Given problem - Only the lines from the one containing "for t, *values" down to the one containing "scene.view_settings.keyframe_insert(path, frame=frame(t))", inclusive, are to be quoted exactly.

Given data -
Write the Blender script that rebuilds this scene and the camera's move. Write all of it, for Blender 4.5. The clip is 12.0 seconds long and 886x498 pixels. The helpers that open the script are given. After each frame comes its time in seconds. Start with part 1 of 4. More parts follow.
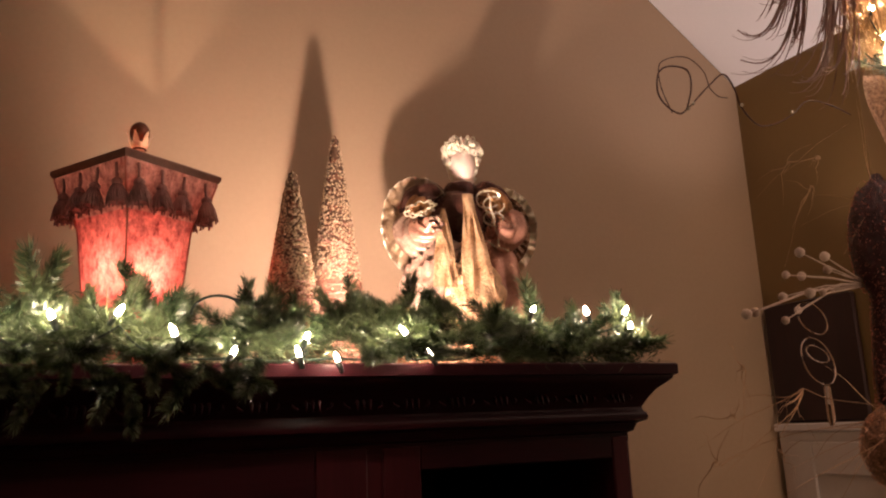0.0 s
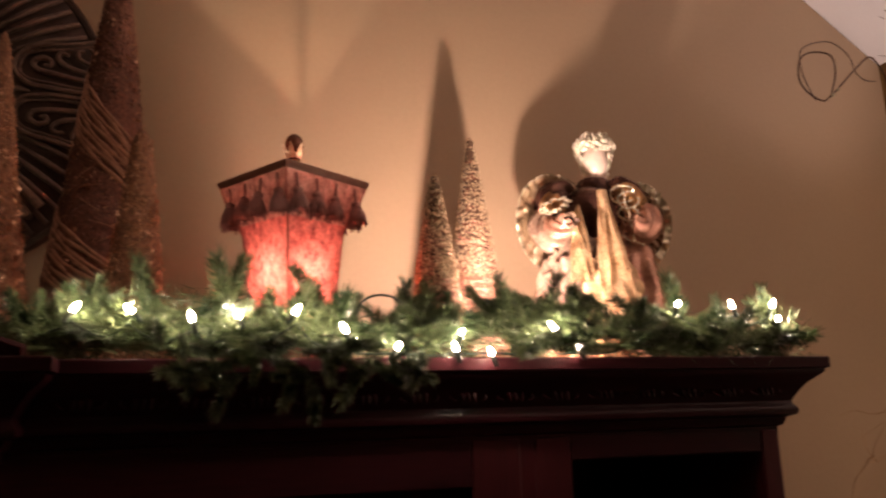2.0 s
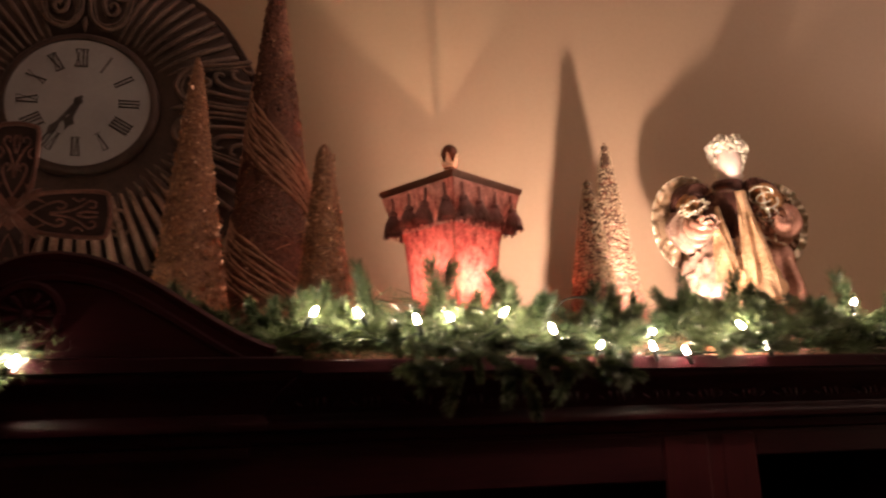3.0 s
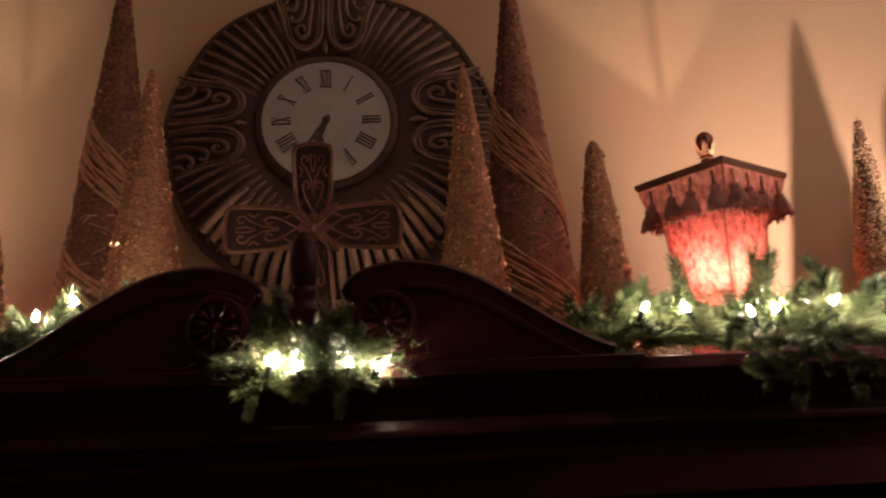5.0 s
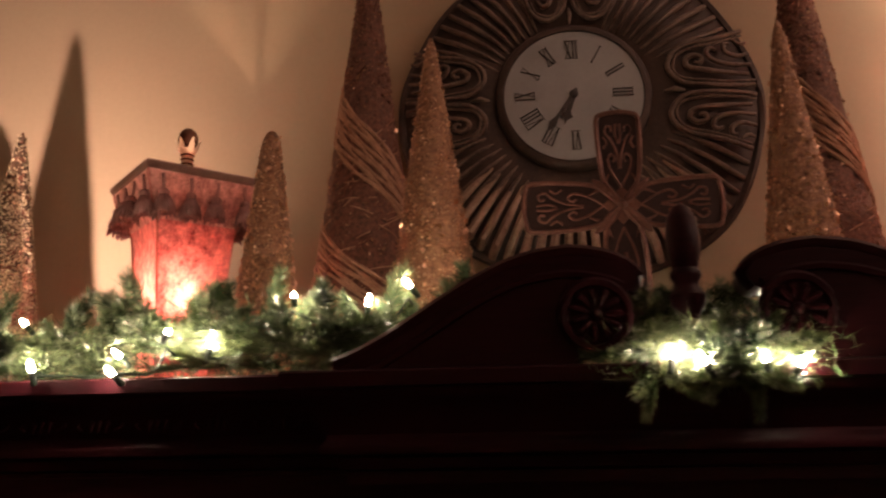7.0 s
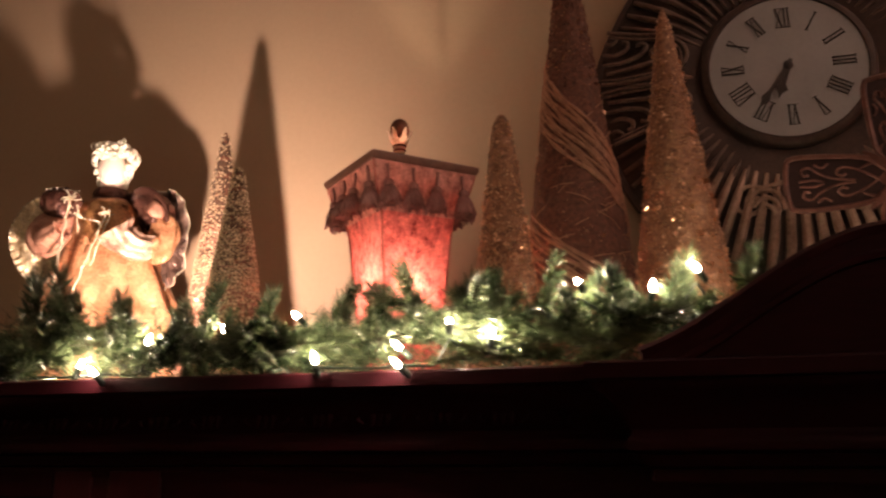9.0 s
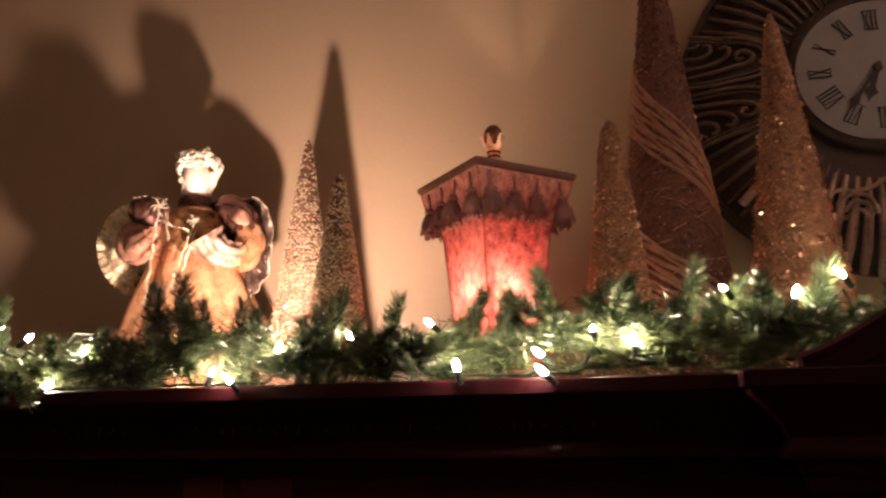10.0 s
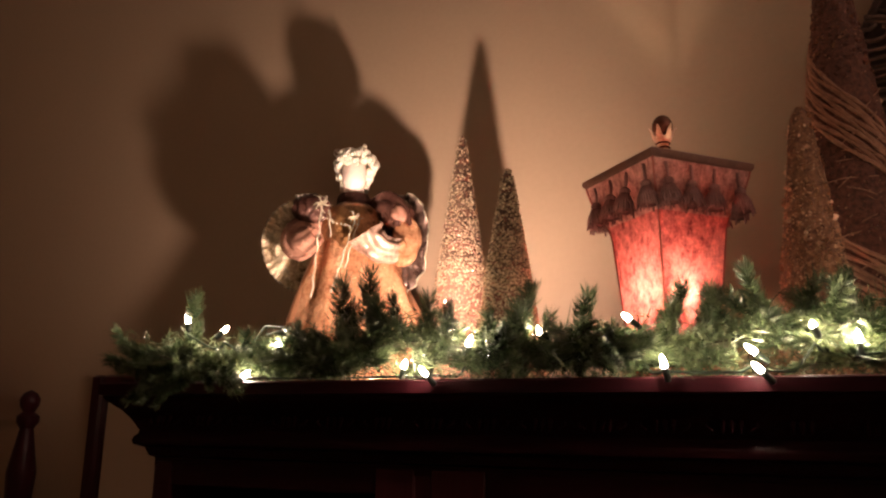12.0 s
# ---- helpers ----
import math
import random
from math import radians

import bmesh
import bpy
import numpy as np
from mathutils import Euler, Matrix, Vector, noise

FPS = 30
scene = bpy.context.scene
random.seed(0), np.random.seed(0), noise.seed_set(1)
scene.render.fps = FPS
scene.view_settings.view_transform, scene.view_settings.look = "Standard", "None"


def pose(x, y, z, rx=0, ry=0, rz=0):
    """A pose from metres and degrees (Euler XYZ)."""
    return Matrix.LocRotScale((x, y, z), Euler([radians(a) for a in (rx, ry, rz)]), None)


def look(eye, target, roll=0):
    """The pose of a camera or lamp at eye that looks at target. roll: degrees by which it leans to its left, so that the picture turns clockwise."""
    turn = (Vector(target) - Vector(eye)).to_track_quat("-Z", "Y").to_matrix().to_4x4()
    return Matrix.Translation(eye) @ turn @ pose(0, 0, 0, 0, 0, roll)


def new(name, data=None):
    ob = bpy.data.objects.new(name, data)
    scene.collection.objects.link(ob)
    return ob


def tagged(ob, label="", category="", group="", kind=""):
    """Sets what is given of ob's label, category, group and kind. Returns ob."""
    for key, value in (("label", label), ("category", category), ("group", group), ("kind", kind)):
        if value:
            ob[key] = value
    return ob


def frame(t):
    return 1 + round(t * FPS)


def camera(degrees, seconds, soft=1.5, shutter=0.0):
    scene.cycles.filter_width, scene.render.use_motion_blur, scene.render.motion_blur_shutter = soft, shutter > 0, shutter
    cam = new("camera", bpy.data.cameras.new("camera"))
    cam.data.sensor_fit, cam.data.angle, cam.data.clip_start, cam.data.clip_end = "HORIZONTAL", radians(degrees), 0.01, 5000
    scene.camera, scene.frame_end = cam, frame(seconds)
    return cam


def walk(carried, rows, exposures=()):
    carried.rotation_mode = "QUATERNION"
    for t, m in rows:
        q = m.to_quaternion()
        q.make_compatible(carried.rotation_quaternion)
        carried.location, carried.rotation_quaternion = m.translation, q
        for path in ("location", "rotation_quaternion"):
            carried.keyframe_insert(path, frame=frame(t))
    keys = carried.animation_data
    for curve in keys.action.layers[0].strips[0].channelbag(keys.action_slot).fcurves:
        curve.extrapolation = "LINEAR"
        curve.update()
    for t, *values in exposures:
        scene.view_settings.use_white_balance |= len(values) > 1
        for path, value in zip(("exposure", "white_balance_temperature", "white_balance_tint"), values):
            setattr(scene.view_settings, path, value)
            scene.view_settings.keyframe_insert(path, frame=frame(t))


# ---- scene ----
cam = camera(58.9, 12.0, soft=2.1, shutter=0.5)
EXPOSURE = 0.0
PATH = [
    (0, (0.603, -1.587, 1.624), (1.457, 0.167, 2.066), -2.3),
    (0.5, (0.604, -1.589, 1.625), (1.461, 0.163, 2.067), -2.3),
    (1, (0.596, -1.595, 1.623), (1.437, 0.164, 2.068), -2.2),
    (1.5, (0.583, -1.607, 1.62), (1.3, 0.207, 2.064), -2.0),
    (2, (0.549, -1.615, 1.623), (1.13, 0.249, 2.058), -1.7),
    (2.5, (0.461, -1.624, 1.623), (0.965, 0.259, 2.071), -1.6),
    (3, (0.363, -1.619, 1.62), (0.815, 0.277, 2.065), -1.8),
    (3.2, (0.332, -1.626, 1.623), (0.753, 0.279, 2.061), -2.1),
    (4.8, (0.173, -1.598, 1.621), (0.303, 0.345, 2.074), -2.7),
    (5, (0.153, -1.591, 1.626), (0.261, 0.353, 2.082), -2.7),
    (5.5, (0.123, -1.541, 1.628), (0.143, 0.403, 2.096), -2.3),
    (6, (0.081, -1.495, 1.638), (-0.032, 0.444, 2.115), -1.6),
    (6.5, (-0.007, -1.474, 1.641), (-0.194, 0.465, 2.096), -1.1),
    (6.7, (-0.057, -1.483, 1.645), (-0.234, 0.457, 2.097), -1.0),
    (8.3, (-0.216, -1.461, 1.637), (-0.523, 0.468, 2.066), -0.7),
    (8.5, (-0.227, -1.461, 1.637), (-0.595, 0.457, 2.071), -0.4),
    (9, (-0.303, -1.462, 1.645), (-0.741, 0.438, 2.088), -0.7),
    (9.5, (-0.372, -1.472, 1.647), (-0.813, 0.425, 2.099), -0.9),
    (10, (-0.422, -1.492, 1.649), (-0.902, 0.396, 2.104), -0.7),
    (10.5, (-0.464, -1.497, 1.651), (-1.017, 0.372, 2.1), -0.7),
    (11, (-0.486, -1.494, 1.651), (-1.126, 0.346, 2.103), -0.6),
    (11.5, (-0.503, -1.496, 1.648), (-1.204, 0.321, 2.102), 0.1),
    (12, (-0.516, -1.513, 1.647), (-1.248, 0.294, 2.095), 0.8),
]
walk(cam, [(t, look(eye, target, roll)) for t, eye, target, roll in PATH], [(0.0, EXPOSURE + 0.02), (2.5, EXPOSURE + 0.12), (5.5, EXPOSURE + 0.52), (6.5, EXPOSURE + 0.64), (8.5, EXPOSURE + 0.54), (10.0, EXPOSURE + 0.38), (12.0, EXPOSURE + 0.08)])

# ---- world and lights ----
WARM = (1.0, 0.685, 0.570)
world = bpy.data.worlds.new("night")
scene.world = world
world.use_nodes = True
world.node_tree.nodes["Background"].inputs[0].default_value = (0.9, 0.6, 0.5, 1)
world.node_tree.nodes["Background"].inputs[1].default_value = 0.0


def lamp(name, at, watts, radius, colour=WARM):
    data = bpy.data.lights.new(name, "POINT")
    data.energy, data.shadow_soft_size, data.color = watts, radius, colour
    ob = new(name, data)
    ob.location = at
    return ob


UPLIGHTS = ((1.040, -0.460, 1.740), (-0.968, -0.486, 1.740))
for ux, uy, uz in UPLIGHTS:
    beam = bpy.data.lights.new("uplight_glow", "SPOT")
    beam.energy, beam.shadow_soft_size, beam.color = 25.0, (0.018 if ux > 0 else 0.016), WARM
    beam.spot_size, beam.spot_blend = radians(158 if ux > 0 else 128), 1.0
    new("uplight_glow", beam).matrix_basis = look((ux, uy, uz), (ux + (0.30 if ux > 0 else -0.42), uy + 0.8, uz + 0.6))
LANTERNS = ((0.690, -0.320, -12.0, 1.864), (-0.632, -0.332, -1.5, 1.845))
for lx, ly, turn, lz in LANTERNS:
    lamp("lantern_glow", (lx + 0.007, ly - 0.010, lz), (12.5 if lx > 0 else 9.5), 0.005, (1.0, 0.71, 0.51))
# unseen lamp added before the tree, standing in for its many small lights
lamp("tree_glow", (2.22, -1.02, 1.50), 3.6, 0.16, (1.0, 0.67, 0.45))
# fill spots added unseen behind the tree and viewer, both thrown at the ceiling
for name, watts, colour, cone, blend, eye, target in (("corner_ceiling_fill", 9.0, (1.0, 0.77, 0.76), 96, 0.9, (2.26, -0.46, 1.86), (2.10, -0.36, 2.75)),
                                                      ("ceiling_bounce_fill", 106.0, (1.0, 0.63, 0.50), 112, 0.4, (2.25, -1.70, 1.60), (2.22, -1.75, 3.0))):
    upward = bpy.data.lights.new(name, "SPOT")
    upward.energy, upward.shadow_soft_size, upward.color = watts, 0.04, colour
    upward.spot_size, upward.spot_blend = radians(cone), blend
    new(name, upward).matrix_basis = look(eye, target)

# ---- small mesh kit ----
TAU = 2 * math.pi


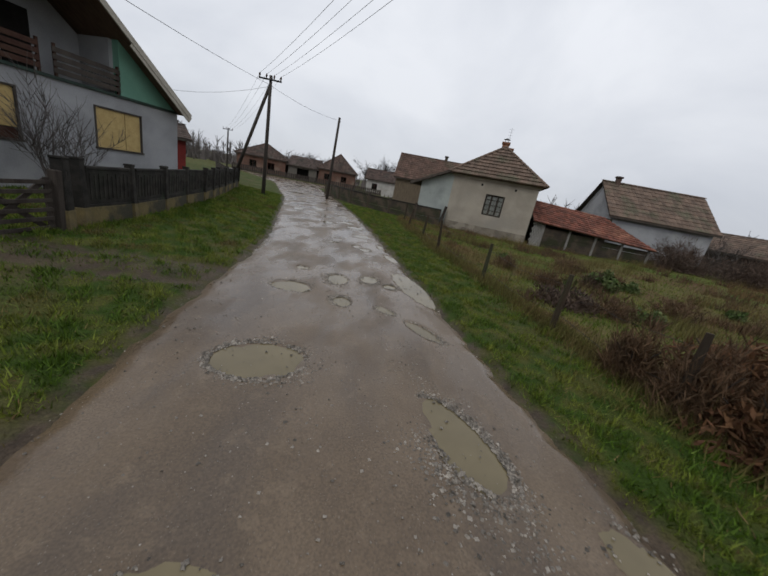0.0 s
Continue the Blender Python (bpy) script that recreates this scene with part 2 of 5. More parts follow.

Complete answer -
    for t, *values in exposures:
        scene.view_settings.use_white_balance |= len(values) > 1
        for path, value in zip(("exposure", "white_balance_temperature", "white_balance_tint"), values):
            setattr(scene.view_settings, path, value)
            scene.view_settings.keyframe_insert(path, frame=frame(t))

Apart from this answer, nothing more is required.